Politics

True lies about maternity rights

November 24, 2009
Family-friendly employment schemes lead employers to avoid hiring and promoting women in the private sector
Family-friendly employment schemes lead employers to avoid hiring and promoting women in the private sector

Writing on the Left Foot Forward website, Kate Bell, head of policy at Gingerbread, complains that I got my facts wrong on maternity rights. As a pressure group campaigner, it is understandable that she argues the case for longer maternity leave for women. She proceeds by quoting a selection of statistics on women’s employment, and asserts that these prove that maternity leave rights have changed women’s behaviour, encouraging more mothers to return to the jobs held open for them by their employer.

This is what everyone wants to believe, including the Department for Work and Pensions that commissions and usually publishes the relevant policy evaluation surveys, and writes the related press summaries reporting a dramatic increase in the rates of mothers returning to work.

A closer look at the results and other relevant studies, however, reveals a more complicated picture. As I’ve argued in Key Issues in Women’s Work, mothers’ rate of return to work has been inflated by a series of factors and adjustments made to the data that are readily overlooked by journalists looking for a headline finding:-

First, there is compositional change in the female workforce, especially among the younger women who predominate in these surveys of first-time mothers and mothers of a newborn. The proportion of women who are well-qualified graduates is steadily increasing, and the rise is fastest among young women, obviously. It is agreed that women who have already invested in professional careers are most likely to use the new maternity rights to return to their employers. However there is little change in the behaviour of graduates, nor in the behaviour of other women, the great majority, and hence among women generally.

Second, the government-commissioned evaluation surveys keep changing the date used as the reference point for a mother’s “return to work”—from 9 months after a birth, to 10-11 months later, to 12-18 months, or to 18 months after a birth. Obviously, the longer the lapse of time after any birth, the higher the percentage of women who will have resumed work at some point.

Third, the key policy question is not whether mothers ever return to work, but whether they return to the specific job held open for them by their employer—usually at some inconvenience to the employer. Even the first survey, in 1979, was uncomfortable about addressing this question. Subsequent surveys have ducked it, skating round the issue to talk instead about mothers’ return to work in the most general way. Any return, to any job, with any employer, including mothers who switch to a part-time job, or to a local job closer to home with a shorter commute – all are counted as a ‘return’ which proves that the legislation helps mothers.

But if a high proportion of mothers resign from their jobs during their maternity leave or soon after their brief return to work that persuades them they prefer to be at home with their child, then legislation is clearly not changing women’s behaviour.
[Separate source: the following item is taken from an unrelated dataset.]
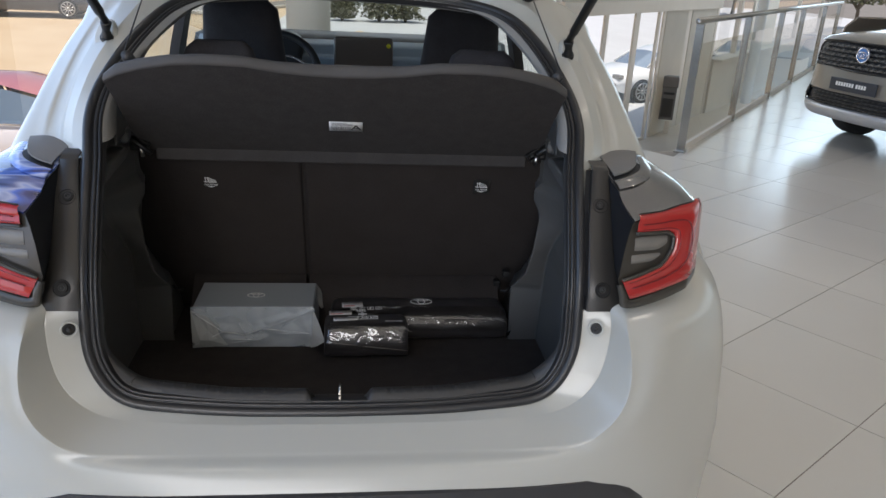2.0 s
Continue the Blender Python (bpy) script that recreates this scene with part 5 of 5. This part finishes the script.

My calculations from the survey results reported suggest that there has been little or no change in women’s behaviour, with about half of mothers returning, and half not returning to the job their employer held open.

Fourth, and most important, the evaluation reports keep shrinking the basis for their analyses—from all mothers of newborns (the initial sample), to all mothers who worked up to the birth, to mothers who worked up to the birth and notified their employer they intended to return to their job, to mothers who continued working up to the birth and were eligible for maternity leave rights and/or maternity leave pay. As the reference group for an analysis becomes more narrowly defined, the proportion within it who return to work is steadily raised—but as an artefact of the analysis rather than because of any change in behaviour.

Given this constant pressure to deliver positive research results that prove the impact of government policy, the only surprise is that we have not yet seen 100 per cent “return to work” figures, at least not yet.

To get a real understanding of the overall picture, we have to turn to “blue skies” and other independent studies by academics. Hence I quoted the results of the Millenium Cohort Study, by far the biggest and most reliable source, which shows that even by the child’s third birthday, only one in ten mothers is working full-time, and around half have no paid job at all. The “return to work” is in practice often only temporary.

What Kate Bell chooses not to address are the studies by Swedish economists and others which show clearly that family-friendly employment schemes lead employers to avoid hiring and promoting women in the private sector; that Scandinavian countries have the highest levels of occupational segregation in Europe (apart from the post-socialist egalitarian countries that boast even higher levels); that the pay gap is no lower in Sweden than elsewhere in Europe; and all the other inconvenient truths about the impact of “gender equality” policies. There is nothing wrong with wishful thinking. But social science aims to deliver the whole truth, the whole picture, rather than the selective and partial accounts that support true lies and received wisdom.